The correspondent of the “Herald” from Butler’s department gives details of the recent attack on Petersburg, showing that Gilmore [sic] advanced to within a short distance, but being informed by a woman that the rebels were prepared to receive him, they having received information of the movement some days previous, he decided to return, which he did safely with only twenty-five wounded.

Gen.
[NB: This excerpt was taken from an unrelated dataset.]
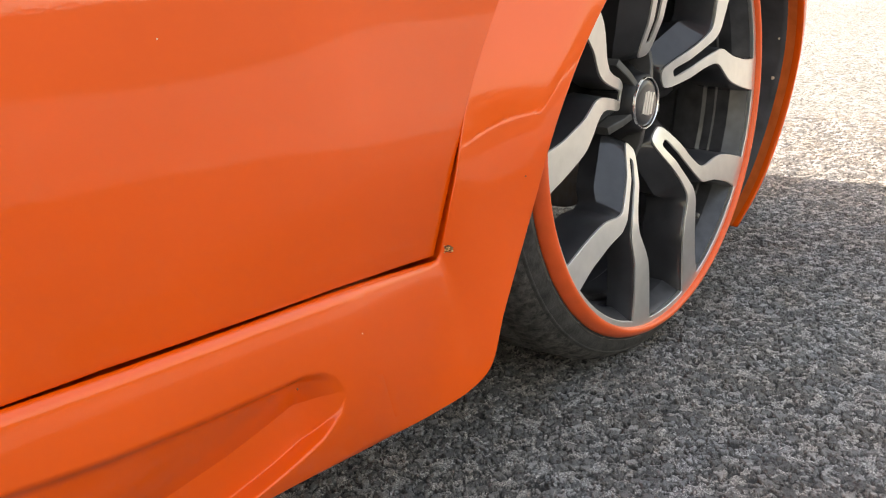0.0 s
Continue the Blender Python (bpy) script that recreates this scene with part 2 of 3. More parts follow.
def put(name, me, parent=None, label="", m=None):
    ob = new(name, me)
    if m is not None:
        ob.matrix_basis = m
    if parent is not None:
        ob.parent = parent
    if label:
        ob["label"] = label
    return ob


def part(name, bm, mat, parent, label="", m=None, smooth=False):
    me = bpy.data.meshes.new(name)
    bmesh.ops.recalc_face_normals(bm, faces=bm.faces[:])
    for f in bm.faces:
        f.smooth = smooth
    bm.to_mesh(me)
    bm.free()
    me.materials.append(mat)
    return put(name, me, parent, label, m)


def box_bm(x0, x1, y0, y1, z0, z1, bevel=0.0, seg=2):
    bm = bmesh.new()
    bmesh.ops.create_cube(bm, size=1)
    for v in bm.verts:
        v.co = Vector(((x0 + x1) / 2 + v.co.x * (x1 - x0), (y0 + y1) / 2 + v.co.y * (y1 - y0), (z0 + z1) / 2 + v.co.z * (z1 - z0)))
    if bevel:
        bmesh.ops.bevel(bm, geom=bm.edges[:], offset=bevel, segments=seg, profile=0.5, affect="EDGES")
    return bm


def revolve(prof, steps=96):
    """Points of a profile of (radius, w) turned round the wheel's axle; w looks outward, along -y."""
    a = np.linspace(0, 2 * np.pi, steps, endpoint=False)
    pr = np.asarray(prof, float)
    return np.stack([np.outer(np.cos(a), pr[:, 0]), -np.tile(pr[:, 1], (steps, 1)), np.outer(np.sin(a), pr[:, 0])], -1)


def smooth(a, b, x):
    t = np.clip((np.asarray(x, float) - a) / (b - a), 0, 1)
    return t * t * (3 - 2 * t)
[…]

Kautz, by another road, surprised the enemy’s works by a brave dash, capturing several pieces of artillery and a number of prisoners ;  but not being cooperated with by Gilmore [sic], was obliged to fall back to prevent being surrounded, bringing off his prisoners and captured guns with him.

The gunboats in the Appomatox [sic] threw many shells into Petersburg during the movement.

1.  Edward Winslow Hinks / Hincks (1830-1894), a career military officer, received a commission the regular army’s 2nd U.S. Cavalry, but was soon after offered a commission as colonel of the 19th Massachusetts Infantry. Hinks served at Ball’s Bluff, in the Peninsula Campaign, and at Glendale, where he was wounded. He was wounded again, seriously, at Antietam (September 17, 1862). In March 1863 he received a promotion to brigadier general of Volunteers. He then spent time on court martial and recruiting duty, and from March through May 1864, commanded the prison camp at Camp Lookout, Maryland. Shortly before the Siege of Petersburg he was assigned to command the 3rd Division of the XVIII Corps, which was composed entirely of U. S. Colored Troops. Hinks, one of the leaders of the unsuccessful First Battle of Petersburg, served through the Siege of Petersburg.
After the War, Hinks remained in the army as a lieutenant colonel of the 40th U.S. Infantry Regiment and retired as a colonel in December 1870. After he retired, he returned to using the original spelling of his surname, Hincks, and served as governor of the National Military Home for Disabled Veterans in Hampton, Virginia (1870–1873), and in Milwaukee, Wisconsin (1873–1880).